Building Codes are the Norm
Maine was one of the last states to adopt a statewide building energy code—today 40 states have them. Nearly half the states have adopted the same version of the code as Maine (i.e., the 2009 version).
More Efficient Homes Help Lower Maine’s Global Warming Emissions
- Residential buildings account for more global warming emissions than the commercial or industrial sectors.
- Maine’s Building and Energy Code could save about 100,000 tons of CO2 by 2020.
- The Code is also an important part of Maine’s Climate Action Plan (among the top-ten most cost-effective strategies in the Plan).
Maine’s Common Sense Approach to Codes: Setting the Record Straight
Reasonable, Affordable Standards
- Maine’s building and energy code is based on a consensus code that is used in most states. It is not onerous or expensive to build to and in fact saves building owners money from day one.
- According to actual studies of the cost of building to the code, the incremental costs for a new home may range from $1,000 to 4,000—and, due to the energy savings, homeowners save money starting with their first mortgage payment.
- Assertions of large or prohibitive costs are unfounded.
- The codes don’t have anything to do with a home’s style and allow for a wide range of materials – from logs or straw bales to brick or traditional framing.
- Maine’s version of the code has been adjusted, to meet Maine-specific issues, by a stakeholder board that includes home builders and others. (For example, it does not require residential sprinklers, and allows for locally cut, “unstamped” lumber.)
- The Legislature passed the statewide code in 2008 with bipartisan support. In 2009, Maine established a stakeholder Code Board to shape the code to Maine’s needs.
- Towns with more than 4,000 people had until July, 2012 before they needed to begin to enforce the code (see below).
- Towns with less than 2,000 people—more than 350 towns—never have to do any enforcement.
- Builders and contractors know their trade and many are already familiar with these codes. Some builders will need to brush up on techniques, but improvements needed (such as foundation insulation) are not complex. Adjusting to some changes in practice can be unsettling, but it doesn’t make those changes bad and the code only requires widely accepted, well-established practices.
Enforcement Flexibility, Significant Training
- Maine’s code law provides more flexibility for municipal enforcement than any other state.
- In addition to exempting 350 towns with small populations, the law allows towns to forgo direct enforcement and allow builders to hire certified third-party inspectors to confirm that buildings are built to code. Towns may also use traditional Code Enforcement Officers (CEOs), at their discretion.
- A form of third-party certification was already in place for commercial buildings, which must have an engineering stamp on their plans.

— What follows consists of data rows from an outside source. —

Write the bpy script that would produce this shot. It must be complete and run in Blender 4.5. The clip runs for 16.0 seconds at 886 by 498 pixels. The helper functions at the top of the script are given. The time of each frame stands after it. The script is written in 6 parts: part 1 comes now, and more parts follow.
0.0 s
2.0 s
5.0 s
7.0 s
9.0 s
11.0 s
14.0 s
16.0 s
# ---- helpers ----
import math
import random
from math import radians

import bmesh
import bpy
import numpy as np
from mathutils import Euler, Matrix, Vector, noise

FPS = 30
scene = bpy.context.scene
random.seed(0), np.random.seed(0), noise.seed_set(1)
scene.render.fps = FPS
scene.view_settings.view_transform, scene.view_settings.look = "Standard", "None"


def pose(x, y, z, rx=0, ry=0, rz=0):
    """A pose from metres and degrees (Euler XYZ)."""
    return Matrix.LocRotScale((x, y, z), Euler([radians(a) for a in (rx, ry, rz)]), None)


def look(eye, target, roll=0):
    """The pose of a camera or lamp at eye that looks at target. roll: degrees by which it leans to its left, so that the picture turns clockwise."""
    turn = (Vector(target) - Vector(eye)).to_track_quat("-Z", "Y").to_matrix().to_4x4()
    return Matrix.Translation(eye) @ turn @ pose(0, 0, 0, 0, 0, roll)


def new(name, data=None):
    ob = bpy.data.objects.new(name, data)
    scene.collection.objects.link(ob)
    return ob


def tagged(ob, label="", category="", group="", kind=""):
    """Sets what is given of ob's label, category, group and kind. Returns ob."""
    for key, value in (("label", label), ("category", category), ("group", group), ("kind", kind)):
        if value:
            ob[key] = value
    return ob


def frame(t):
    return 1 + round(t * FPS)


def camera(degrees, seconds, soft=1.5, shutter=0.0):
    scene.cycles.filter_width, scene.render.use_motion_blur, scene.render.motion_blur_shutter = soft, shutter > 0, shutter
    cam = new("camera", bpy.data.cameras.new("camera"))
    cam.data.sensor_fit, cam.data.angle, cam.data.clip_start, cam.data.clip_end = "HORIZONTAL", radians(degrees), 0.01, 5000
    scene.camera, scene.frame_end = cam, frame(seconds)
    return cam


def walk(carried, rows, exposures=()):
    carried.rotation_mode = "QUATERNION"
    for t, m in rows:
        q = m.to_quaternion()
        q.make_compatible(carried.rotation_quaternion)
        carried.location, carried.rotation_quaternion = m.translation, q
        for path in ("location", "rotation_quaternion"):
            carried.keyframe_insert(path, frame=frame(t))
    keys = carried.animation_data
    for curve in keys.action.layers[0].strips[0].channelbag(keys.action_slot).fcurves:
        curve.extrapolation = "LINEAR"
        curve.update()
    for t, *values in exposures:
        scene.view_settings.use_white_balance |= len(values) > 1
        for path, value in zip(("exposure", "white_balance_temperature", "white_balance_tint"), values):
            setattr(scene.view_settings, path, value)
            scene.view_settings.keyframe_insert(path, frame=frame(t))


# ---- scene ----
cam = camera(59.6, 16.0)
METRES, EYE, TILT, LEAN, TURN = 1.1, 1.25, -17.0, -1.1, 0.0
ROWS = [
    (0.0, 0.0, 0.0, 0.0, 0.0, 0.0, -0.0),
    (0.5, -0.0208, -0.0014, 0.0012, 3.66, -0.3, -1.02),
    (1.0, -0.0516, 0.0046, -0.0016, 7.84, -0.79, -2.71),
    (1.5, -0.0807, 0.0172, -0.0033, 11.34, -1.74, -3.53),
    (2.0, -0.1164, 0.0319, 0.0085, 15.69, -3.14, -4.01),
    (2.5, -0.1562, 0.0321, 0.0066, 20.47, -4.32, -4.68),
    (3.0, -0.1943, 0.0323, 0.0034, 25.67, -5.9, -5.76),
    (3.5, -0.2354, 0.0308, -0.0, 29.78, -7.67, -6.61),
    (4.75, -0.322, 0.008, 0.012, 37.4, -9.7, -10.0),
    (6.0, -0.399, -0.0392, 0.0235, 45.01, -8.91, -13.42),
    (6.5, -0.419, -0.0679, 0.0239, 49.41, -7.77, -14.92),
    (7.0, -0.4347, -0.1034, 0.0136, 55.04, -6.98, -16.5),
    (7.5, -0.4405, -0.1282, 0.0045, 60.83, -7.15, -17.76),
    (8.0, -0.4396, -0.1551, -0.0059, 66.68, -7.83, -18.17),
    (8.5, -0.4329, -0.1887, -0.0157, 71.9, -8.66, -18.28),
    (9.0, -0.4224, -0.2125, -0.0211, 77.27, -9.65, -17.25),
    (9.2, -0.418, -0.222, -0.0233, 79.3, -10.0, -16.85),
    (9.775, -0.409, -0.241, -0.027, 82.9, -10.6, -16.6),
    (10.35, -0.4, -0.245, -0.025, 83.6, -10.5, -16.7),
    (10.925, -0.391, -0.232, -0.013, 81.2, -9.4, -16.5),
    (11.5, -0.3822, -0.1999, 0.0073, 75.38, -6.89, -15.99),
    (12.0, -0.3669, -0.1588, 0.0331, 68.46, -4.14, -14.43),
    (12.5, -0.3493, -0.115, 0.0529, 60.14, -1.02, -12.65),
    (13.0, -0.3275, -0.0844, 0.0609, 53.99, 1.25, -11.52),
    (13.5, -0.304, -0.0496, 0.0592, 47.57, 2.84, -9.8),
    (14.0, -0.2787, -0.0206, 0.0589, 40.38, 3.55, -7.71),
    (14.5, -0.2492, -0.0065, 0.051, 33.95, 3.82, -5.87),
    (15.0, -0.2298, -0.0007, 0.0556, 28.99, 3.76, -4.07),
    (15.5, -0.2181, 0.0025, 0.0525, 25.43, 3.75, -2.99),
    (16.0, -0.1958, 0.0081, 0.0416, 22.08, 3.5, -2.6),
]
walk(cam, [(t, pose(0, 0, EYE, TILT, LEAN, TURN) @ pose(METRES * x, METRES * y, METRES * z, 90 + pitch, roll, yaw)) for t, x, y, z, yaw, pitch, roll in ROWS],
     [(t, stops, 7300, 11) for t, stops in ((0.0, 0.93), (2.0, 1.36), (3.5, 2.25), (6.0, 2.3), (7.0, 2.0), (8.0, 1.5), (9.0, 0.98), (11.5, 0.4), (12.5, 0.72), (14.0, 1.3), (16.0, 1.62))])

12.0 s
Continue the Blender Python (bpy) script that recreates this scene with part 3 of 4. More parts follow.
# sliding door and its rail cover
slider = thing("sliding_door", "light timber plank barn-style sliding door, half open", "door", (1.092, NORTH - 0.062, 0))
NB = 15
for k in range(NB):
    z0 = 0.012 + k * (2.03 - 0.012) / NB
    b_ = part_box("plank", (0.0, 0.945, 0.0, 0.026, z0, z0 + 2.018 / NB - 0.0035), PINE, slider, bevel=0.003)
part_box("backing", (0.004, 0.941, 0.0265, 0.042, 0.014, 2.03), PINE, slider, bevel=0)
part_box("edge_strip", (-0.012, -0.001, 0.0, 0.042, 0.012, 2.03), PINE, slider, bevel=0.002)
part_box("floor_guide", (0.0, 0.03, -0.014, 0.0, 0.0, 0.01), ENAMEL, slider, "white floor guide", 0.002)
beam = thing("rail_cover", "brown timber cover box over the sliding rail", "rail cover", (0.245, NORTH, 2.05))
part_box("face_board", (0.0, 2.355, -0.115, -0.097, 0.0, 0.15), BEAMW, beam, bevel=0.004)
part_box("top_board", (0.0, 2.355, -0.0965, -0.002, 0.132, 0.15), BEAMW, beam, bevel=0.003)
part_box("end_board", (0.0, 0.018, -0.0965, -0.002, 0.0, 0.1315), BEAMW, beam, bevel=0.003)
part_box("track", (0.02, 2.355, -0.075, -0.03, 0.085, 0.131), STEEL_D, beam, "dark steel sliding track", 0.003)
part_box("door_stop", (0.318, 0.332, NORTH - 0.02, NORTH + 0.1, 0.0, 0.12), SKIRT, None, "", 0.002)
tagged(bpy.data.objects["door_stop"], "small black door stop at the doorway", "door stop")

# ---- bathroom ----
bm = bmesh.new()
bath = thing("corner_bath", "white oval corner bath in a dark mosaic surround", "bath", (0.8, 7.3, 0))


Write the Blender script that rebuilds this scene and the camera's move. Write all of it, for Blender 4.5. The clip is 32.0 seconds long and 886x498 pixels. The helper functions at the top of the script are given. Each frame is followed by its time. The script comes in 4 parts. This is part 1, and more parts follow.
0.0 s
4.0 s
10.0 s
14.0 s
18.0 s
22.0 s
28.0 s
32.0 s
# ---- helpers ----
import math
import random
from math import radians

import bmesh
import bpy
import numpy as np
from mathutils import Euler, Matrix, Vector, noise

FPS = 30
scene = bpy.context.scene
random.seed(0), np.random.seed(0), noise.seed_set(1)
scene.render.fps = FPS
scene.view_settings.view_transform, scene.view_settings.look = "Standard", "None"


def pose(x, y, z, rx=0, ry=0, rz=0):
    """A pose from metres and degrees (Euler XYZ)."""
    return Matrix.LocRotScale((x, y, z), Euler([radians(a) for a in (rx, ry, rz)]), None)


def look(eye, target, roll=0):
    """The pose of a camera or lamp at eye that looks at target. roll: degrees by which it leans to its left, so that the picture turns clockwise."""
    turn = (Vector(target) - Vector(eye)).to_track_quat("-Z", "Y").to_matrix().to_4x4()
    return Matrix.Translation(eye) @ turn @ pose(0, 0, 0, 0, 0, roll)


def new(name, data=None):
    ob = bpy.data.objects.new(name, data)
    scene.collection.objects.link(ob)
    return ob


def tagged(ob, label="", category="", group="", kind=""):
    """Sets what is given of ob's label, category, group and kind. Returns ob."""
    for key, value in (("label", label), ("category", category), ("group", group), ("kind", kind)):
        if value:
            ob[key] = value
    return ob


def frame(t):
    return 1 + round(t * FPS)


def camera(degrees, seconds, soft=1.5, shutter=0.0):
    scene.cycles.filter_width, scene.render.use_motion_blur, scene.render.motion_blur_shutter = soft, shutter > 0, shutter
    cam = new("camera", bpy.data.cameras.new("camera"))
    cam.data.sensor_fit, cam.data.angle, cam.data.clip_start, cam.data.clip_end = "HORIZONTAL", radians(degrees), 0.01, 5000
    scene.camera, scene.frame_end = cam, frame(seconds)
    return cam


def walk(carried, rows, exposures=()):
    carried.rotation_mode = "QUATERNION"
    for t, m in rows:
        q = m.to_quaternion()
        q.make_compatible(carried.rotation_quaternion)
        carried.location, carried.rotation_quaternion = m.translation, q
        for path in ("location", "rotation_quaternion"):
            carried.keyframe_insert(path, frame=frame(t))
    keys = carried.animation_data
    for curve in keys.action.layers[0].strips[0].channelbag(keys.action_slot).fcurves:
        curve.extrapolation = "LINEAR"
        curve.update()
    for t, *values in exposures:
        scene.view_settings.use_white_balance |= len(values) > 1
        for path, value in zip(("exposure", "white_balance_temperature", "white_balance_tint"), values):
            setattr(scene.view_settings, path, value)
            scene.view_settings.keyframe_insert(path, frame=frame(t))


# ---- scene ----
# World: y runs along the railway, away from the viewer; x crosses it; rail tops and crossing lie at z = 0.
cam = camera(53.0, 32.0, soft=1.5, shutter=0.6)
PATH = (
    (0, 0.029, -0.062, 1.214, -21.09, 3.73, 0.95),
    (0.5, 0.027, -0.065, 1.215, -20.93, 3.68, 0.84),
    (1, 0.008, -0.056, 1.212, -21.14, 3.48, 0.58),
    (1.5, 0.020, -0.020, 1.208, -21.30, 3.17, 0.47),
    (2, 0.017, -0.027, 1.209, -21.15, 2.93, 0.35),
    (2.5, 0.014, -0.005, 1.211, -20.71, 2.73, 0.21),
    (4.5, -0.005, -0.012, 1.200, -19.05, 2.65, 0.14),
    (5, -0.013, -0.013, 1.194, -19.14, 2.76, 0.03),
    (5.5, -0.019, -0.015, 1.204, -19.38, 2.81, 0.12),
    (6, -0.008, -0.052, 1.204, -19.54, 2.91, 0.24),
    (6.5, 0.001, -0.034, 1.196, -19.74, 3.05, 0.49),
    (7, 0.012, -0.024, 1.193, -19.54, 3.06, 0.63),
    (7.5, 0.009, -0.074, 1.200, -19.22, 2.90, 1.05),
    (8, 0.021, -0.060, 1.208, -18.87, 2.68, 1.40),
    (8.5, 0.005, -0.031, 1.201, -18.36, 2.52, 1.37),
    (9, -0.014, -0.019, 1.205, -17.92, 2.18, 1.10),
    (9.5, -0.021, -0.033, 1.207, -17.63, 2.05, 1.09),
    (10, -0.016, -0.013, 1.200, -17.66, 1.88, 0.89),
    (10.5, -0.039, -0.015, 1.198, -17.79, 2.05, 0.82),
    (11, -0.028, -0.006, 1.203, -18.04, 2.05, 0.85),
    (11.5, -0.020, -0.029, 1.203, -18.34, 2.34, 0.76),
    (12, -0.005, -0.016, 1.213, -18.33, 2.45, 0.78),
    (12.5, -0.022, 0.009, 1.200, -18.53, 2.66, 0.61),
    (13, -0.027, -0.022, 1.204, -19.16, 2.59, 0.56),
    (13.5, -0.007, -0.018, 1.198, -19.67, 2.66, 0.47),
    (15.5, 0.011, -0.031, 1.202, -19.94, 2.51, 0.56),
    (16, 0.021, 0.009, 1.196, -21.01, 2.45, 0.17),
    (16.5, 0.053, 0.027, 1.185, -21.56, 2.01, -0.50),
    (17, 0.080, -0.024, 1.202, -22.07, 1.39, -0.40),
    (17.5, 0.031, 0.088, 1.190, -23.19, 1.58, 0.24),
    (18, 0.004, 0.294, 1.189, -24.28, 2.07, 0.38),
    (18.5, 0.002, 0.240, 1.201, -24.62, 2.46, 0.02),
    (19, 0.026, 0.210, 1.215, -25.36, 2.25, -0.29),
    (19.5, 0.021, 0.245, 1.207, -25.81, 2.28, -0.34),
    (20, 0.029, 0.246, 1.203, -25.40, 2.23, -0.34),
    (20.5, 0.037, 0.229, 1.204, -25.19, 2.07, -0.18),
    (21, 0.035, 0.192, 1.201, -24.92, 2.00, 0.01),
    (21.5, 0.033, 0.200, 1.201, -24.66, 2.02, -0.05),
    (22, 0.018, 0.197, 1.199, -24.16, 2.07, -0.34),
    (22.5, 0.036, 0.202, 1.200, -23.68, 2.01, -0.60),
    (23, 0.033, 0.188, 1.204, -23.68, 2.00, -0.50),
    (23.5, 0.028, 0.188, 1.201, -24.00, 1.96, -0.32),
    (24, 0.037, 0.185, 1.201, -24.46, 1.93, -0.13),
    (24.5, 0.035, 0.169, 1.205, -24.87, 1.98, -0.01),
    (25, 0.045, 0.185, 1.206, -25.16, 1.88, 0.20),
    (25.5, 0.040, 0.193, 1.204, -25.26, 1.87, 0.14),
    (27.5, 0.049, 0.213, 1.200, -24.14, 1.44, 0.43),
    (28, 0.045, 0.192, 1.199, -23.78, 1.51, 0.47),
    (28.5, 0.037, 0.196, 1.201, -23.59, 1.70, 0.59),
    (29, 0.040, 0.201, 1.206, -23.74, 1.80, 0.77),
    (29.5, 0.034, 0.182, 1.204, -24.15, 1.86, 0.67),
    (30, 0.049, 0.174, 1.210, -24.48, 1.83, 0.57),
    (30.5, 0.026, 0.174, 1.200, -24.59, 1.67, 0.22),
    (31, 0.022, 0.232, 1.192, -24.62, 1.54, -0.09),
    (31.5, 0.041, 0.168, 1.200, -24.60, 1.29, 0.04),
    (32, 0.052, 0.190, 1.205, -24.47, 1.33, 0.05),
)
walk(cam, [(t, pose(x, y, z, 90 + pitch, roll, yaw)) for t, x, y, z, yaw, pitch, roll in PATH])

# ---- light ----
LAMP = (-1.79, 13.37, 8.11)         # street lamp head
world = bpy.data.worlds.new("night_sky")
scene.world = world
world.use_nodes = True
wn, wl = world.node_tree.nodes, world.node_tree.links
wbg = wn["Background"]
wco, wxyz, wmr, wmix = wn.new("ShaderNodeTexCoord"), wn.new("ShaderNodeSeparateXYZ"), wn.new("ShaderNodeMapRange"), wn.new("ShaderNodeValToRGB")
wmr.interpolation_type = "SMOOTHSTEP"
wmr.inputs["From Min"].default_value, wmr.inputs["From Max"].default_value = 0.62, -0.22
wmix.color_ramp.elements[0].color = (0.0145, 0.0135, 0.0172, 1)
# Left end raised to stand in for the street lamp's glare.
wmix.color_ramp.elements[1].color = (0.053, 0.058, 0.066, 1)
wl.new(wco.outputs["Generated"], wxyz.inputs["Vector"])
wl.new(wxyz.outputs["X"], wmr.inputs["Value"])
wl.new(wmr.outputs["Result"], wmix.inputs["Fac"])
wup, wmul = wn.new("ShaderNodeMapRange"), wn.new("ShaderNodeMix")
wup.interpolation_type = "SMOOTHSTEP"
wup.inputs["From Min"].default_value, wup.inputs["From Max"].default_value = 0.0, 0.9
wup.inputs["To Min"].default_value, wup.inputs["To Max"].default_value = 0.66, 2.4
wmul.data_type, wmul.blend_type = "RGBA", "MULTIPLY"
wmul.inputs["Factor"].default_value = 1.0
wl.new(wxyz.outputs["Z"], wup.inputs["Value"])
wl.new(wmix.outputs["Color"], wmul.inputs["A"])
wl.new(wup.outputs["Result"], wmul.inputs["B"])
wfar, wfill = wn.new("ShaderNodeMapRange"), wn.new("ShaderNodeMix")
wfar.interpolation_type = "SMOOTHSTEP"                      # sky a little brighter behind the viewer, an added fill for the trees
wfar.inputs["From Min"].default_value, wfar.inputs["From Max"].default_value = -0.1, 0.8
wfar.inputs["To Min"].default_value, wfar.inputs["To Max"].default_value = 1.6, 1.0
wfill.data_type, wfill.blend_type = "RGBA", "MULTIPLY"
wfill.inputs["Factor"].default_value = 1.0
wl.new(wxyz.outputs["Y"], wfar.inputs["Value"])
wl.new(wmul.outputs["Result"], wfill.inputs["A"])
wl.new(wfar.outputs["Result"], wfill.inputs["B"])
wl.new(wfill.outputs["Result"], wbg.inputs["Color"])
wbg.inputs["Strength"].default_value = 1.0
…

- Most existing CEOs have been trained in the code—however they have a year-long grace period to become certified.
- There shouldn’t be any shortage of code officials and inspectors.
1 A) “Maine Residential New Construction Technical Baseline Study,” Vermont Energy Investment Corp for the Maine Public Utilities Commission, 2008. and B) “Incremental Construction Cost Analysis for New Homes: Building to the 2009 IECC,” Building Codes Assistance Project, 2010.